*** Source data ***

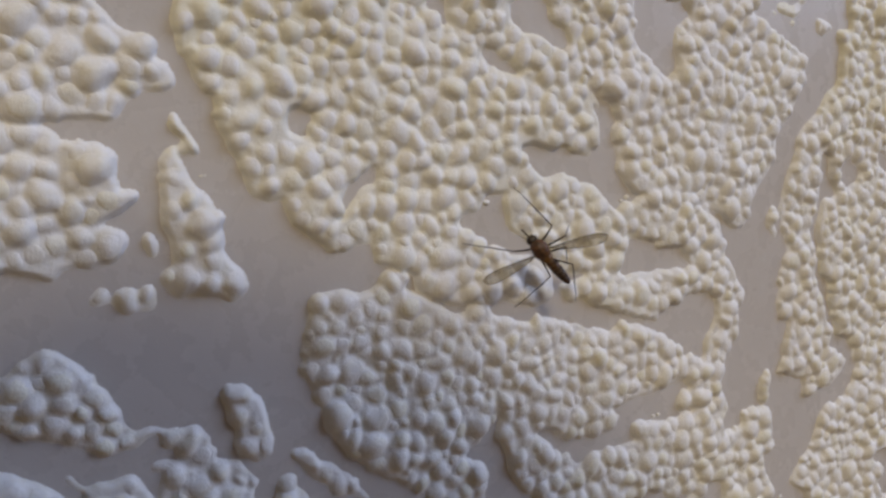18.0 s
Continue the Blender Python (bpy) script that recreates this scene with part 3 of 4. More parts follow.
raised([(62.9, -41.3), (64.1, -41.9), (64.7, -42.7), (66.2, -43.4), (67.5, -43.5), (69.4, -43.9), (69.7, -43.5), (70.7, -43.7), (70.6, -44.1), (69.6, -44.5), (68.7, -44.7), (67.9, -44.6), (68.1, -45.1), (69.1, -45.9), (69.8, -45.7), (69.3, -46.3), (68.9, -46.8), (67.9, -47.2), (66.4, -46.6), (66.4, -45.9), (66.8, -45.6), (66.1, -44.9), (65.7, -44.5), (66.1, -44.2), (64.7, -44.0), (63.9, -43.4), (63.4, -42.5)])
dab([(70.6, -45.7), (71.4, -45.9), (72.1, -46.6), (72.1, -47.8), (71.8, -48.9), (71.1, -50.4)], 0.37)
raised([(63.0, -47.9), (64.1, -48.2), (64.6, -49.0), (64.9, -50.4), (65.7, -51.3), (66.0, -52.5), (66.7, -53.4), (67.4, -54.1), (67.8, -55.4), (68.2, -57.3), (67.4, -57.5), (67.5, -58.3), (69.2, -58.9), (69.4, -59.8), (70.9, -60.3), (71.0, -61.3), (66.3, -59.7), (65.2, -57.9), (64.9, -56.6), (64.9, -55.1), (64.8, -53.6), (63.5, -52.7), (62.8, -51.6), (62.8, -50.5), (62.8, -49.4)])
raised([(62.1, -54.4), (63.0, -55.1), (63.3, -56.1), (63.5, -57.3), (63.2, -58.7), (61.1, -58.0), (61.5, -56.4), (61.7, -55.3)])
dab([(70.5, -59.1), (70.7, -59.2)], 0.27)
dab([(72.4, -60.5), (72.6, -60.6)], 0.22)
dab([(64.8, -58.7), (65.3, -58.9)], 0.51)
dab([(74.2, -60.4), (73.0, -60.4)], 0.41)
bare([(56.9, -47.2), (58.4, -47.6), (59.1, -47.3), (58.6, -47.9), (58.7, -48.4), (59.7, -49.2), (60.1, -50.1), (59.9, -50.6), (58.6, -50.0), (57.8, -49.5), (57.8, -48.7), (57.2, -47.9)])
bare([(54.3, -51.7), (55.7, -51.6), (56.8, -51.8), (58.1, -52.7), (58.6, -52.7), (58.6, -53.2), (56.9, -52.7), (56.1, -52.8), (55.3, -53.3), (54.6, -53.4), (54.4, -54.1), (54.9, -55.3), (54.4, -55.7), (52.1, -54.9), (53.0, -50.8), (53.9, -51.5)])
bare([(86.5, -50.8), (86.9, -48.8), (87.6, -47.9), (90.0, -47.4), (91.7, -48.5), (92.6, -49.7), (92.3, -50.9), (91.6, -52.2), (91.1, -53.8), (91.6, -54.8), (91.9, -54.0), (93.2, -54.5), (94.9, -55.2), (97.6, -55.7), (98.4, -57.0), (99.7, -57.9), (98.3, -57.7), (96.8, -58.1), (95.7, -58.6), (93.8, -58.7), (92.2, -57.9), (90.5, -57.3), (89.2, -57.3), (88.1, -56.5), (87.6, -57.9), (86.3, -59.7), (84.8, -61.4), (84.3, -62.6), (83.7, -64.2), (83.4, -65.5), (81.0, -64.7), (82.0, -63.6), (82.5, -61.7), (82.8, -60.1), (83.6, -58.6), (84.6, -56.5), (85.3, -54.2), (85.3, -53.4), (84.2, -54.3), (82.1, -55.1), (80.1, -56.1), (78.7, -56.6), (77.5, -56.5), (78.7, -55.9), (80.2, -55.2), (82.6, -54.4), (84.0, -53.1), (85.4, -51.9)])
raised([(91.3, -56.4), (92.8, -56.9), (94.2, -56.5), (96.0, -56.8), (95.4, -57.4), (94.0, -57.8), (92.2, -57.5)])
bare([(92.3, -59.9), (93.6, -59.9), (94.6, -60.9), (95.1, -62.2), (96.3, -62.7), (94.9, -63.6), (93.6, -64.8), (92.2, -66.2), (91.1, -67.0), (90.5, -67.9), (88.0, -67.1), (89.7, -65.8), (90.1, -63.7), (90.6, -61.7), (91.5, -60.4)])
bare([(97.3, -63.6), (96.6, -66.5), (95.3, -66.1), (94.9, -65.2), (96.3, -64.1)])
bare([(75.3, -50.9), (76.4, -52.0), (77.8, -52.1), (79.8, -52.8), (80.2, -53.2), (79.2, -53.8), (78.7, -54.4), (77.4, -53.9), (76.1, -53.3), (75.3, -52.5), (74.8, -51.4)])
bare([(79.6, -43.8), (81.0, -43.9), (81.4, -44.6), (81.1, -45.4), (79.7, -45.3), (79.3, -44.6)])
bare([(101.4, -47.2), (103.9, -47.3), (104.8, -47.9), (104.8, -49.6), (104.4, -50.6), (105.2, -52.3), (107.0, -52.8), (106.8, -54.2), (104.6, -53.0), (103.2, -51.9), (102.3, -50.6), (103.1, -49.3), (102.2, -48.4)])
bare([(70.2, 27.3), (68.6, 25.9), (67.2, 24.2), (65.5, 22.7), (64.8, 21.4), (63.9, 20.1), (63.4, 19.3), (62.0, 18.3), (61.5, 17.3), (63.3, 17.4), (65.0, 18.1), (66.2, 19.6), (66.7, 21.6), (67.9, 23.7), (69.2, 25.5), (70.9, 26.8)])
bare([(60.5, 24.2), (62.0, 24.2), (62.2, 23.0), (63.2, 22.4), (62.9, 22.0), (61.2, 21.9), (60.0, 21.5), (59.3, 20.7), (59.4, 19.4), (58.8, 18.6), (58.1, 19.5), (58.8, 20.5), (59.7, 21.9), (60.2, 23.2)])
bare([(56.1, 15.9), (56.8, 15.5), (58.1, 14.9), (58.7, 14.4), (58.3, 13.8), (57.0, 13.9), (56.3, 14.6)])
bare([(54.5, 18.8), (56.2, 19.3), (56.3, 18.3), (55.4, 17.7), (55.5, 16.1), (54.9, 16.1), (54.7, 17.8)])
bare([(73.6, 28.9), (74.5, 27.3), (75.5, 26.0), (76.1, 25.1), (75.2, 24.6), (74.4, 25.5), (73.6, 26.8), (72.7, 28.2)])
bare([(59.0, 25.7), (61.6, 26.7), (63.5, 26.9), (63.2, 26.3), (61.3, 26.0), (59.5, 25.3)])
bare([(80.5, 29.1), (82.6, 28.2), (85.6, 27.5), (88.2, 27.2), (89.3, 28.3), (85.5, 29.2)])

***

Aim of the task: Copy out every line of the material above exactly, skipping the pictures.

Output below:
18.0 s
Continue the Blender Python (bpy) script that recreates this scene with part 3 of 4. More parts follow.
raised([(62.9, -41.3), (64.1, -41.9), (64.7, -42.7), (66.2, -43.4), (67.5, -43.5), (69.4, -43.9), (69.7, -43.5), (70.7, -43.7), (70.6, -44.1), (69.6, -44.5), (68.7, -44.7), (67.9, -44.6), (68.1, -45.1), (69.1, -45.9), (69.8, -45.7), (69.3, -46.3), (68.9, -46.8), (67.9, -47.2), (66.4, -46.6), (66.4, -45.9), (66.8, -45.6), (66.1, -44.9), (65.7, -44.5), (66.1, -44.2), (64.7, -44.0), (63.9, -43.4), (63.4, -42.5)])
dab([(70.6, -45.7), (71.4, -45.9), (72.1, -46.6), (72.1, -47.8), (71.8, -48.9), (71.1, -50.4)], 0.37)
raised([(63.0, -47.9), (64.1, -48.2), (64.6, -49.0), (64.9, -50.4), (65.7, -51.3), (66.0, -52.5), (66.7, -53.4), (67.4, -54.1), (67.8, -55.4), (68.2, -57.3), (67.4, -57.5), (67.5, -58.3), (69.2, -58.9), (69.4, -59.8), (70.9, -60.3), (71.0, -61.3), (66.3, -59.7), (65.2, -57.9), (64.9, -56.6), (64.9, -55.1), (64.8, -53.6), (63.5, -52.7), (62.8, -51.6), (62.8, -50.5), (62.8, -49.4)])
raised([(62.1, -54.4), (63.0, -55.1), (63.3, -56.1), (63.5, -57.3), (63.2, -58.7), (61.1, -58.0), (61.5, -56.4), (61.7, -55.3)])
dab([(70.5, -59.1), (70.7, -59.2)], 0.27)
dab([(72.4, -60.5), (72.6, -60.6)], 0.22)
dab([(64.8, -58.7), (65.3, -58.9)], 0.51)
dab([(74.2, -60.4), (73.0, -60.4)], 0.41)
bare([(56.9, -47.2), (58.4, -47.6), (59.1, -47.3), (58.6, -47.9), (58.7, -48.4), (59.7, -49.2), (60.1, -50.1), (59.9, -50.6), (58.6, -50.0), (57.8, -49.5), (57.8, -48.7), (57.2, -47.9)])
bare([(54.3, -51.7), (55.7, -51.6), (56.8, -51.8), (58.1, -52.7), (58.6, -52.7), (58.6, -53.2), (56.9, -52.7), (56.1, -52.8), (55.3, -53.3), (54.6, -53.4), (54.4, -54.1), (54.9, -55.3), (54.4, -55.7), (52.1, -54.9), (53.0, -50.8), (53.9, -51.5)])
bare([(86.5, -50.8), (86.9, -48.8), (87.6, -47.9), (90.0, -47.4), (91.7, -48.5), (92.6, -49.7), (92.3, -50.9), (91.6, -52.2), (91.1, -53.8), (91.6, -54.8), (91.9, -54.0), (93.2, -54.5), (94.9, -55.2), (97.6, -55.7), (98.4, -57.0), (99.7, -57.9), (98.3, -57.7), (96.8, -58.1), (95.7, -58.6), (93.8, -58.7), (92.2, -57.9), (90.5, -57.3), (89.2, -57.3), (88.1, -56.5), (87.6, -57.9), (86.3, -59.7), (84.8, -61.4), (84.3, -62.6), (83.7, -64.2), (83.4, -65.5), (81.0, -64.7), (82.0, -63.6), (82.5, -61.7), (82.8, -60.1), (83.6, -58.6), (84.6, -56.5), (85.3, -54.2), (85.3, -53.4), (84.2, -54.3), (82.1, -55.1), (80.1, -56.1), (78.7, -56.6), (77.5, -56.5), (78.7, -55.9), (80.2, -55.2), (82.6, -54.4), (84.0, -53.1), (85.4, -51.9)])
raised([(91.3, -56.4), (92.8, -56.9), (94.2, -56.5), (96.0, -56.8), (95.4, -57.4), (94.0, -57.8), (92.2, -57.5)])
bare([(92.3, -59.9), (93.6, -59.9), (94.6, -60.9), (95.1, -62.2), (96.3, -62.7), (94.9, -63.6), (93.6, -64.8), (92.2, -66.2), (91.1, -67.0), (90.5, -67.9), (88.0, -67.1), (89.7, -65.8), (90.1, -63.7), (90.6, -61.7), (91.5, -60.4)])
bare([(97.3, -63.6), (96.6, -66.5), (95.3, -66.1), (94.9, -65.2), (96.3, -64.1)])
bare([(75.3, -50.9), (76.4, -52.0), (77.8, -52.1), (79.8, -52.8), (80.2, -53.2), (79.2, -53.8), (78.7, -54.4), (77.4, -53.9), (76.1, -53.3), (75.3, -52.5), (74.8, -51.4)])
bare([(79.6, -43.8), (81.0, -43.9), (81.4, -44.6), (81.1, -45.4), (79.7, -45.3), (79.3, -44.6)])
bare([(101.4, -47.2), (103.9, -47.3), (104.8, -47.9), (104.8, -49.6), (104.4, -50.6), (105.2, -52.3), (107.0, -52.8), (106.8, -54.2), (104.6, -53.0), (103.2, -51.9), (102.3, -50.6), (103.1, -49.3), (102.2, -48.4)])
bare([(70.2, 27.3), (68.6, 25.9), (67.2, 24.2), (65.5, 22.7), (64.8, 21.4), (63.9, 20.1), (63.4, 19.3), (62.0, 18.3), (61.5, 17.3), (63.3, 17.4), (65.0, 18.1), (66.2, 19.6), (66.7, 21.6), (67.9, 23.7), (69.2, 25.5), (70.9, 26.8)])
bare([(60.5, 24.2), (62.0, 24.2), (62.2, 23.0), (63.2, 22.4), (62.9, 22.0), (61.2, 21.9), (60.0, 21.5), (59.3, 20.7), (59.4, 19.4), (58.8, 18.6), (58.1, 19.5), (58.8, 20.5), (59.7, 21.9), (60.2, 23.2)])
bare([(56.1, 15.9), (56.8, 15.5), (58.1, 14.9), (58.7, 14.4), (58.3, 13.8), (57.0, 13.9), (56.3, 14.6)])
bare([(54.5, 18.8), (56.2, 19.3), (56.3, 18.3), (55.4, 17.7), (55.5, 16.1), (54.9, 16.1), (54.7, 17.8)])
bare([(73.6, 28.9), (74.5, 27.3), (75.5, 26.0), (76.1, 25.1), (75.2, 24.6), (74.4, 25.5), (73.6, 26.8), (72.7, 28.2)])
bare([(59.0, 25.7), (61.6, 26.7), (63.5, 26.9), (63.2, 26.3), (61.3, 26.0), (59.5, 25.3)])
bare([(80.5, 29.1), (82.6, 28.2), (85.6, 27.5), (88.2, 27.2), (89.3, 28.3), (85.5, 29.2)])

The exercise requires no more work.